Gratter la guitare en Californie
Ricky, Lucien, Gilou et leurs copains quittent enfin leurs banlieues et leurs motos pour faire un voyage, un vrai, à San Francisco et Los Angeles. Rien que les destinations dénotent quelle dose de conformisme snobinard et moutonnier a pesé sur ce projet de Ricky et de sa bande : aller aux "Stèttss" (on en a plein la bouche), comme si ta vie se voyait soudainement envahie d'un vent de modernité tous azimuts, avec les grosses bagnoles, les palmiers, et bien sûr le pognon qui devrait te tomber d'office entre les pognes. Si c'est pas de l'American Dream, ça, Madame ?
La virée de ses personnages a été salutaire pour Margerin, qui visiblement a fait le voyage avant Ricky. Bien que les aventures des personnages soient plutôt convenues (on y reviendra), l'album vaut par son enracinement savoureux dans les décors et les habitants de San Francisco et Los Angeles.

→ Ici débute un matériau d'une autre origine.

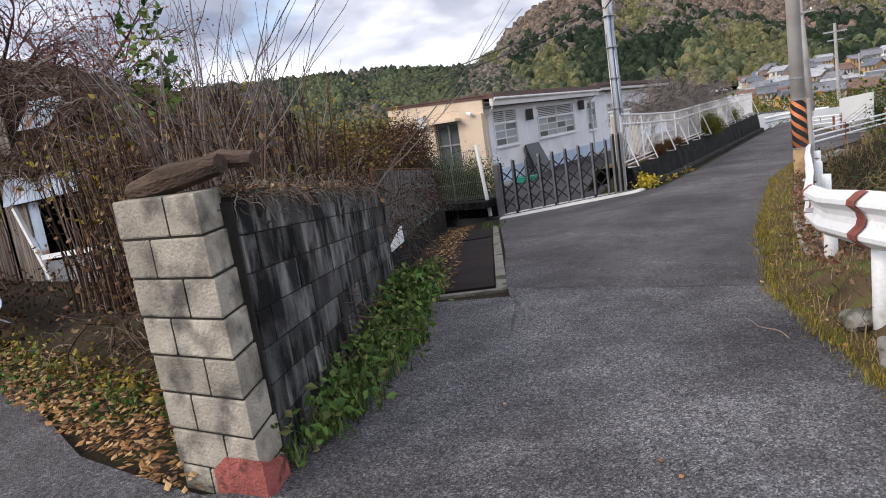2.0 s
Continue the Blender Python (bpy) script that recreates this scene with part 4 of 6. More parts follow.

Une belle astuce, d'emblée : mettre en scène dès la première vignette le Golden Gate Bridge dans une séquence de film-catastrophe, ce qui appâte le regard du lecteur. Puis, mille détails vrais donnent au récit une force de conviction inusitée : problèmes de climatisation dans l'avion (planche 3), attente anxieuse au "baggage claim" (planche 4), chiens renifleurs de sacs et passage de la douane (planches 5 et 6), contrôle des passeports (planches 7 et 8), véritables pancartes d'autoroute croquées sur le réel planche 10), rues pentues de San Francisco (planches 10-11), Transamerica Pyramid dans l'axe de Columbus (planche 17), le quartier de Castro et ses couples d'homosexuels (mâles only...) (planche 18), sauna et bain chaud (planche 26), passage sur le Bay Bridge (planche 32), bretelles d'autoroutes labyrinthiques à Los Angeles (planche 41), Beverly Hills (planches 45-47)...
En gros, Ricky et ses copains cherchent à se faire connaître en jouant du rock dans les cafés branchés; bien sûr, dès qu'il y a une fille en vue, les réactions sont humaines, trop humaines, surtout si la fille apparaît soudainement avec un mec (planche 33).
Le récit est émaillé de gags, parfois longs (bagages de Lucien à l'aéroport, contrôle des passeports, petit déjeuner incertain avec des emballages de nourriture trompeurs (planche 16), prise de risques en automobile (planches 21, 31-32), répétition en slip (planche 24), contacts rapprochés avec des homosexuels (planches 34 et 35); citation d'autres BD : les Freak Brothers et Mr Natural (planche 36); vacanciers obèses du bord de mer (planche 43)...
Ricky et ses potes sont (peut-être) au bord de la gloire et de la fortune. La manière dont ils réagissent est peu crédible : Margerin cherche surtout à conclure illico son épisode (planche 50).
Anecdotes charmantes de gentils potes pas vraiment responsables mais optimistes: le charme de Margerin sait jouer aussi avec la modernité, et pas seulement avec le rétro.